We were not able to create an actual smart recycling bin due to cost and resource constraints. Since we could not create an actual smart recycling bin, the performance of the model and solution has not been validated in a real-world setting.
- Streamlined sorting processes as workers no longer have to manually sort recyclables into Paper, Plastic, Glass, and Metal.
- Workers are only required to separate the items that cannot be recycled from the respective waste streams.
- Reduced contamination of recycled waste as waste is sorted into respective bins by smart recycling bin.
- Increased proportion of recyclable waste collected that is successfully recycled.
- Increased recycling rates.
A smart bin that utilizes deep learning models may require a large amount of power, which is not an aspect that was explored in this project. Ensuring the security and resilience of the deep learning models is crucial to maintaining the performance of the model. It could be susceptible to attacks by adversaries, such as malware attacks.
- Creating an actual physical prototype which includes integrating the model with the required hardware, sensors and testing in real-world conditions. Leveraging Raspberry Pis for container hosting also provides us with a distinct spatial efficiency advantage, due to the compact form factor of these units.
- Enhancing the functionalities of the bin by integrating sensors for detecting factors like waste level.
- Developing a mobile application to complement the smart recycling bin - waste management companies can receive alerts when the bin is full.
- Continuing to refine the deep learning model to enhance accuracy and speed.
In conclusion, our project embarked on a mission to revolutionize waste recycling and sorting processes by harnessing the capabilities of YOLOv8, a cutting-edge deep learning model. Although we faced constraints that prevented us from physically implementing the envisioned smart recycling bin, we successfully pivoted to develop a website that aims to simulate its functionality.
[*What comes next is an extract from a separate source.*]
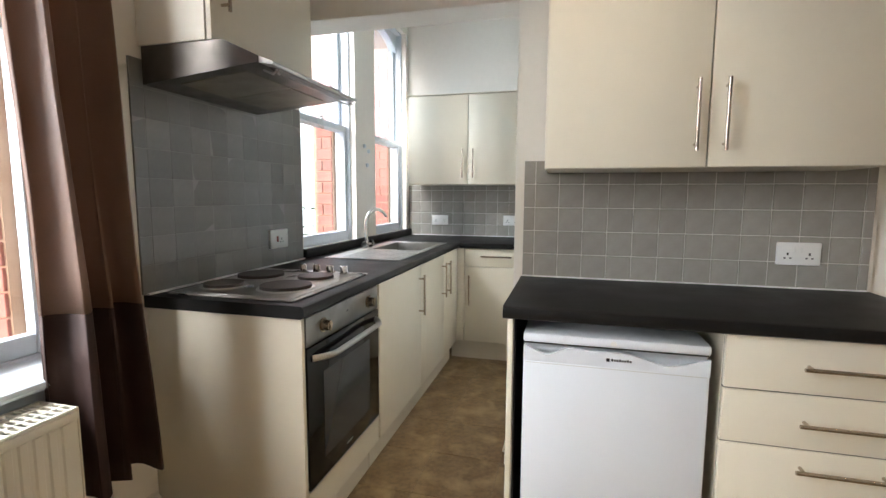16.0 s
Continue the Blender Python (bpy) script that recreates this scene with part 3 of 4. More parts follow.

Our primary goal was to enhance the efficiency of recyclable waste sorting processes and increase recycling rates by addressing the pervasive issue of contamination in recycled waste. Through the development of our simulated system, we have taken significant strides toward achieving this goal.
By training our deep learning model to identify plastics, metals, paper, and glass, we demonstrated the potential for AI to play a pivotal role in the recycling industry. Our prototype serves as a testament to the innovative solutions that can drive environmental sustainability.
In a world where environmental conservation is paramount, our project represents a significant step forward in reshaping waste management practices. We are excited about the possibilities that lie ahead and remain dedicated to our mission of fostering responsible waste recycling and contributing to a greener, more sustainable planet. Together, we can continue to make strides toward a cleaner and greener future.